▸ **Records supplied**
--------------------------------------------------

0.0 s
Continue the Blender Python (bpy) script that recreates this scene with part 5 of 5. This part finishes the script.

--------------------------------------------------

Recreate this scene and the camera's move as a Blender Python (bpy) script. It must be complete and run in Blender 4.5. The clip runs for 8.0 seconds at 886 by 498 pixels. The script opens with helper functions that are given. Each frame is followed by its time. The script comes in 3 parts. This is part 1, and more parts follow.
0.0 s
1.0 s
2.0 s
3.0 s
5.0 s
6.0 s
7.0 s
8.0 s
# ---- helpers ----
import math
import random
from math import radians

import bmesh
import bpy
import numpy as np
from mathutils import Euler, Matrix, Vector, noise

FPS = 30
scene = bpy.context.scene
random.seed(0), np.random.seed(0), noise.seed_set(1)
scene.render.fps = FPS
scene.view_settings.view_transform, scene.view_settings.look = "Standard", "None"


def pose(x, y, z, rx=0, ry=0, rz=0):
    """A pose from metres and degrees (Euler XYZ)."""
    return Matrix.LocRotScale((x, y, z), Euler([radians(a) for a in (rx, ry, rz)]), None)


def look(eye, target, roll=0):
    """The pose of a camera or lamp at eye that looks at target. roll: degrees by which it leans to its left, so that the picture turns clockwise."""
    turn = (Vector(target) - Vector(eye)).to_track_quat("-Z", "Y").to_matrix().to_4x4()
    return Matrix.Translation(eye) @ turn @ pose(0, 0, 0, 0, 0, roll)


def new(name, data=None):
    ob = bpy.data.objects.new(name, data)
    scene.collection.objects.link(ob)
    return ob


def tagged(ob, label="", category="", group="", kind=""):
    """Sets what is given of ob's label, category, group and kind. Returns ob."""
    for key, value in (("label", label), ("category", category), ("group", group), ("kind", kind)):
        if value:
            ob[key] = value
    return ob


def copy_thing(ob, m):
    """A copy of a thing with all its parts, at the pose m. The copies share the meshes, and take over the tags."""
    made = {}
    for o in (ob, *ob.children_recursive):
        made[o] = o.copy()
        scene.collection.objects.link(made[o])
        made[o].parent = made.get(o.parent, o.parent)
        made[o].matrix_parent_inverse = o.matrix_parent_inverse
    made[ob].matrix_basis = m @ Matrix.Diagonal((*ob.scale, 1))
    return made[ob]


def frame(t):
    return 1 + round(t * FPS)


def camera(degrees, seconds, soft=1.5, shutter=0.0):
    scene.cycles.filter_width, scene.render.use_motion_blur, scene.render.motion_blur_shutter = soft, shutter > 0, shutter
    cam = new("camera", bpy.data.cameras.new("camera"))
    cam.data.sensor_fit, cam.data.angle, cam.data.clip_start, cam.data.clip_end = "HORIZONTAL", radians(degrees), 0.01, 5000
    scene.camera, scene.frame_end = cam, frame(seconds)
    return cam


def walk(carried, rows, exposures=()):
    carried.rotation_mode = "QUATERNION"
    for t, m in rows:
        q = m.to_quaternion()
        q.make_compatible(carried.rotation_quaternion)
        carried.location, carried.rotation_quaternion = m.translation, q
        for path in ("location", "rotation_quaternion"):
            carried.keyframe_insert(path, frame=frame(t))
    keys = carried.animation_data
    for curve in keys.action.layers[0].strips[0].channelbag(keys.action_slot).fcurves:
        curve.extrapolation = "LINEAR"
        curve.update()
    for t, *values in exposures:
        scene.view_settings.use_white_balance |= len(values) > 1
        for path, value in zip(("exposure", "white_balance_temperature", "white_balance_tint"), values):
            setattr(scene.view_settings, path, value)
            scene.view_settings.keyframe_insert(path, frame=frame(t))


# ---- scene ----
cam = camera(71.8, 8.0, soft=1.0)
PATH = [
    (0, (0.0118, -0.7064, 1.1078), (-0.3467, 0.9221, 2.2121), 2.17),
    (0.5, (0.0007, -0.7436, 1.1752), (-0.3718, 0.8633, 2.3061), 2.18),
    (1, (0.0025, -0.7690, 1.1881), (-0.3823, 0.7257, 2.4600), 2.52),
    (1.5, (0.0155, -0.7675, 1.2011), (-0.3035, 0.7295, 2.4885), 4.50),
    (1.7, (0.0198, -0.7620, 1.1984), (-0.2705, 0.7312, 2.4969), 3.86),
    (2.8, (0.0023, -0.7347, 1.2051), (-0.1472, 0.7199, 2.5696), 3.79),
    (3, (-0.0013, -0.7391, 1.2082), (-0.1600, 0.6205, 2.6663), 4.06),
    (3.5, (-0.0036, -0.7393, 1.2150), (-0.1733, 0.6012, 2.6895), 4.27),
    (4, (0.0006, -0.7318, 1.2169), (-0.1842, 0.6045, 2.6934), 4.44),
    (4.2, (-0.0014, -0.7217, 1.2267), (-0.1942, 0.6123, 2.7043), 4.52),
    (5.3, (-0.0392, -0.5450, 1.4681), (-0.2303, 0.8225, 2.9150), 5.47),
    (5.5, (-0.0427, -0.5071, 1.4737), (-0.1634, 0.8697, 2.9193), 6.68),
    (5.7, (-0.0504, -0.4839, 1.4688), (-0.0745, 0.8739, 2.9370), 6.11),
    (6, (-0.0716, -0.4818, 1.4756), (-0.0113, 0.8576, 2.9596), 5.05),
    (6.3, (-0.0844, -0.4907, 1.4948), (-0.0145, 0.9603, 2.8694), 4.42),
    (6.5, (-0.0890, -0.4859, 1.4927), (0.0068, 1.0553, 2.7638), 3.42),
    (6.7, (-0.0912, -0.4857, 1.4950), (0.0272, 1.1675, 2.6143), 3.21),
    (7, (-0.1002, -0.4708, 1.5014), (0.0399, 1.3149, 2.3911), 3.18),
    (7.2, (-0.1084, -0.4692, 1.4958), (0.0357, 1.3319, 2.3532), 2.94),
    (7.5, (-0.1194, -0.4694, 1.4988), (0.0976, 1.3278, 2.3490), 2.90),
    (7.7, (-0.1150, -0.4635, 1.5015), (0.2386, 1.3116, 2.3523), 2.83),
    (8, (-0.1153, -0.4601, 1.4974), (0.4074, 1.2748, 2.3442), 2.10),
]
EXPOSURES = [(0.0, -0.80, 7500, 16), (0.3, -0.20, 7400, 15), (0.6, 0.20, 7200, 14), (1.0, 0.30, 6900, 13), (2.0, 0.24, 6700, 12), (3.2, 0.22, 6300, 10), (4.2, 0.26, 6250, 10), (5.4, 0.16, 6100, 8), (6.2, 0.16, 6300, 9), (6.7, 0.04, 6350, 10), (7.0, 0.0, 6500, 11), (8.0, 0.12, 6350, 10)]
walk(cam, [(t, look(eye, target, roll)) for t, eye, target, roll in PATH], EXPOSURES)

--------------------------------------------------

▸ **Exercise description**
From the entries above, extract only the lines running from the one containing "for path, value" through the one containing "scene.view_settings.keyframe_insert(path, frame=frame(t))", inclusive.

▸ **Result for this exercise**
        for path, value in zip(("exposure", "white_balance_temperature", "white_balance_tint"), values):
            setattr(scene.view_settings, path, value)
            scene.view_settings.keyframe_insert(path, frame=frame(t))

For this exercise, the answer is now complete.